Anyway, all whining aside, the author’s descriptions of Mumbai paint a vivid picture of the city, bringing the locations and atmosphere to life.

This book follows a serial killer with a taste for cutting up women's bodies and the policeman who is trying to find him.
A Mumbai police procedural will always spend almost as much time dealing with police corruption as with trying to find the bad guy. This one follows that model.
It's a slow start. The POV of multiple characters takes a while to bed in. And there are some interesting questions around whether we should feel sympathy for an evil person who was once a victim themself.
Lots of interesting characters - not always entirely believable but interesting none the less. I enjoyed it a lot and will look out for the next in the series.

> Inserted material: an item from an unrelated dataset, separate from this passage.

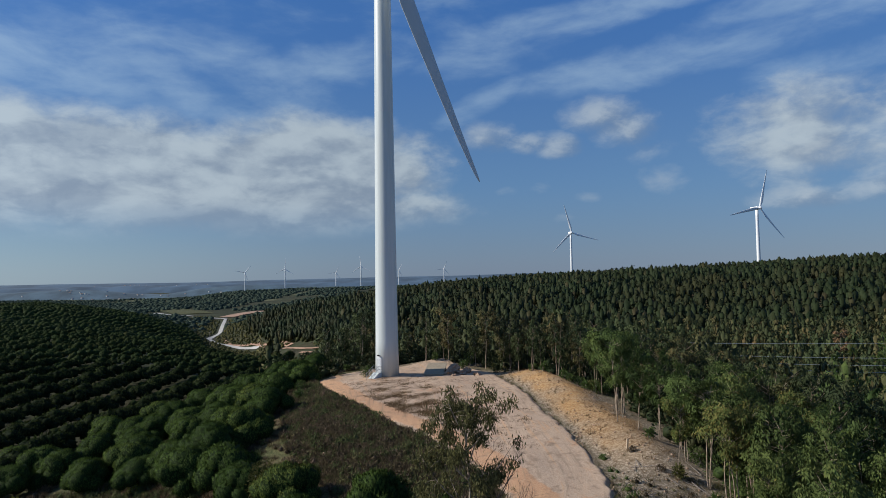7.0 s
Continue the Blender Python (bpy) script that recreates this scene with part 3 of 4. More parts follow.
for x, y, s in ((-42.5, 61.5, 0.9), (-24.3, 123.2, 1), (-51.3, 96, 1), (-44.9, 100.3, 0.95), (-35.6, 90.3, 0.9), (-32.1, 91.6, 1), (-24.1, 79.9, 1), (-27.7, 69.6, 1), (-22.5, 66.9, 1.05), (-34.8, 73.8, 0.85), (-55.3, 83.4, 1), (-56.9, 92.2, 1), (-65.4, 97.7, 0.9), (-14.1, 58, 0.9), (-25, 92.5, 1), (-29, 99, 1), (-33, 104, 1), (-38, 112, 1), (-44, 118, 1), (-28, 108, 0.95), (-33, 116, 0.95), (-24.5, 113, 0.85), (-27, 119, 1), (-31, 124, 1), (-38, 124, 1), (-46, 110, 1), (-52, 118, 1), (-58, 112, 1), (-50, 104, 0.95), (-40, 85, 0.95), (-38.5, 80, 0.95), (-28, 86, 0.95), (-27, 75, 1.05), (-31.7, 75.5, 0.9), (-42.5, 77.5, 0.95), (-44, 92, 0.95), (-52, 88, 0.95), (-38, 97, 0.95), (-19.5, 62.5, 0.85)):
    pine(x, y, s * 1.1, int(rng.integers(4, 8)), float(rng.uniform(0, 360)))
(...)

I’ve seen this referred to as Mumbai Noir and I can see why but this book is so much more than that. I loved the rich descriptions of Mumbai- the people, the locations, the chaotic world of Bollywood and felt so hungry with all the references to food.
Arnav Singh Rajput is the Detective obsessed with solving a gruesome murder that no one really wants to him solve. As with all fictional Detectives, he has his own internal conflicts.
The murder mystery is complicated by the political and celebrity landscape of Mumbai and this adds so much more complexity to the story. The corruption and the impact of this are believable, particularly how the powerful and rich can get away with the most gruesome offences ( not just in India but all over the world).
The plot races along, with no slow bits and there is plenty of action and shootouts.
I would recommend this book to anyone who likes edgy thrillers set in a non-western environment and with complex and interesting characters and I can’t wait to read the next book.